Direction: Repeat the whole listing below, word for word.
[BEGIN Collected data]
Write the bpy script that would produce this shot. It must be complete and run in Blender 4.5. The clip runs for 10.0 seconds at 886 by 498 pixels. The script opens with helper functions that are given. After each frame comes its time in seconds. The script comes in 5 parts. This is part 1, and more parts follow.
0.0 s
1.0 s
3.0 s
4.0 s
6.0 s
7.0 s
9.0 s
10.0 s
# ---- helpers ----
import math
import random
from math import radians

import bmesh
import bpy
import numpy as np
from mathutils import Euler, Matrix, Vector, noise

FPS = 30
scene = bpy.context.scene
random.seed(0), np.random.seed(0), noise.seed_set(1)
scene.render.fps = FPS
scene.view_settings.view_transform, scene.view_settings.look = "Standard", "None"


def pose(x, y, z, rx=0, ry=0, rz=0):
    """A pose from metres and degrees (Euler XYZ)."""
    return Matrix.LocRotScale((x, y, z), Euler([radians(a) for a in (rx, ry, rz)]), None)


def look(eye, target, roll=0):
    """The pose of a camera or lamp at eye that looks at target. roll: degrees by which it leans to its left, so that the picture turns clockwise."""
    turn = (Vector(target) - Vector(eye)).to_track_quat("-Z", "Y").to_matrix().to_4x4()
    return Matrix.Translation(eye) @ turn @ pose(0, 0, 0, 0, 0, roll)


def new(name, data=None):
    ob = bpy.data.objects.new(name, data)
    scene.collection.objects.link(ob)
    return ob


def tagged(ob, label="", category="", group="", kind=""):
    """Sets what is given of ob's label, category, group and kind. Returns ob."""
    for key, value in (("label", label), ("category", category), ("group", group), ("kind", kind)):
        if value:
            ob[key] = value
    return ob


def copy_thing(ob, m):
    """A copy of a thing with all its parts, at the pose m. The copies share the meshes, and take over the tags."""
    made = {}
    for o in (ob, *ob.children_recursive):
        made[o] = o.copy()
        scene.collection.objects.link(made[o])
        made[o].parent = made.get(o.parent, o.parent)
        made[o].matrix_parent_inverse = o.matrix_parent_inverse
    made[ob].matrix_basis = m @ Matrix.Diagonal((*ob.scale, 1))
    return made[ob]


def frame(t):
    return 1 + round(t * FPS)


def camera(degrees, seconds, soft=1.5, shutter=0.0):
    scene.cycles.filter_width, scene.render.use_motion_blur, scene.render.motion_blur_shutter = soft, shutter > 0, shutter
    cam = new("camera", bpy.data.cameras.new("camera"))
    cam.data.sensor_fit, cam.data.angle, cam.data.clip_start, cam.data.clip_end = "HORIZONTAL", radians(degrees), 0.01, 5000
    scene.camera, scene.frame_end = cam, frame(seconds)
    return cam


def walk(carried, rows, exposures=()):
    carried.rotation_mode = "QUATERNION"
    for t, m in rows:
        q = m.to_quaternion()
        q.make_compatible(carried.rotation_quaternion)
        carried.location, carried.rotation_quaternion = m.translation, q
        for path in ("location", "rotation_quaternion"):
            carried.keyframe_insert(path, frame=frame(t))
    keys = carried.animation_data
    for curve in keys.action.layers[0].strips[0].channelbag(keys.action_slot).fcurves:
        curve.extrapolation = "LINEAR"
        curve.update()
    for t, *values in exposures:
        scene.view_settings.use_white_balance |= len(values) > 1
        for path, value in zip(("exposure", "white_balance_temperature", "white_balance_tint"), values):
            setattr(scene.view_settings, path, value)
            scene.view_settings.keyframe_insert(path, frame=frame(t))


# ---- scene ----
[END Collected data]
Task response:
Write the bpy script that would produce this shot. It must be complete and run in Blender 4.5. The clip runs for 10.0 seconds at 886 by 498 pixels. The script opens with helper functions that are given. After each frame comes its time in seconds. The script comes in 5 parts. This is part 1, and more parts follow.
0.0 s
1.0 s
3.0 s
4.0 s
6.0 s
7.0 s
9.0 s
10.0 s
# ---- helpers ----
import math
import random
from math import radians

import bmesh
import bpy
import numpy as np
from mathutils import Euler, Matrix, Vector, noise

FPS = 30
scene = bpy.context.scene
random.seed(0), np.random.seed(0), noise.seed_set(1)
scene.render.fps = FPS
scene.view_settings.view_transform, scene.view_settings.look = "Standard", "None"


def pose(x, y, z, rx=0, ry=0, rz=0):
    """A pose from metres and degrees (Euler XYZ)."""
    return Matrix.LocRotScale((x, y, z), Euler([radians(a) for a in (rx, ry, rz)]), None)


def look(eye, target, roll=0):
    """The pose of a camera or lamp at eye that looks at target. roll: degrees by which it leans to its left, so that the picture turns clockwise."""
    turn = (Vector(target) - Vector(eye)).to_track_quat("-Z", "Y").to_matrix().to_4x4()
    return Matrix.Translation(eye) @ turn @ pose(0, 0, 0, 0, 0, roll)


def new(name, data=None):
    ob = bpy.data.objects.new(name, data)
    scene.collection.objects.link(ob)
    return ob


def tagged(ob, label="", category="", group="", kind=""):
    """Sets what is given of ob's label, category, group and kind. Returns ob."""
    for key, value in (("label", label), ("category", category), ("group", group), ("kind", kind)):
        if value:
            ob[key] = value
    return ob


def copy_thing(ob, m):
    """A copy of a thing with all its parts, at the pose m. The copies share the meshes, and take over the tags."""
    made = {}
    for o in (ob, *ob.children_recursive):
        made[o] = o.copy()
        scene.collection.objects.link(made[o])
        made[o].parent = made.get(o.parent, o.parent)
        made[o].matrix_parent_inverse = o.matrix_parent_inverse
    made[ob].matrix_basis = m @ Matrix.Diagonal((*ob.scale, 1))
    return made[ob]


def frame(t):
    return 1 + round(t * FPS)


def camera(degrees, seconds, soft=1.5, shutter=0.0):
    scene.cycles.filter_width, scene.render.use_motion_blur, scene.render.motion_blur_shutter = soft, shutter > 0, shutter
    cam = new("camera", bpy.data.cameras.new("camera"))
    cam.data.sensor_fit, cam.data.angle, cam.data.clip_start, cam.data.clip_end = "HORIZONTAL", radians(degrees), 0.01, 5000
    scene.camera, scene.frame_end = cam, frame(seconds)
    return cam


def walk(carried, rows, exposures=()):
    carried.rotation_mode = "QUATERNION"
    for t, m in rows:
        q = m.to_quaternion()
        q.make_compatible(carried.rotation_quaternion)
        carried.location, carried.rotation_quaternion = m.translation, q
        for path in ("location", "rotation_quaternion"):
            carried.keyframe_insert(path, frame=frame(t))
    keys = carried.animation_data
    for curve in keys.action.layers[0].strips[0].channelbag(keys.action_slot).fcurves:
        curve.extrapolation = "LINEAR"
        curve.update()
    for t, *values in exposures:
        scene.view_settings.use_white_balance |= len(values) > 1
        for path, value in zip(("exposure", "white_balance_temperature", "white_balance_tint"), values):
            setattr(scene.view_settings, path, value)
            scene.view_settings.keyframe_insert(path, frame=frame(t))


# ---- scene ----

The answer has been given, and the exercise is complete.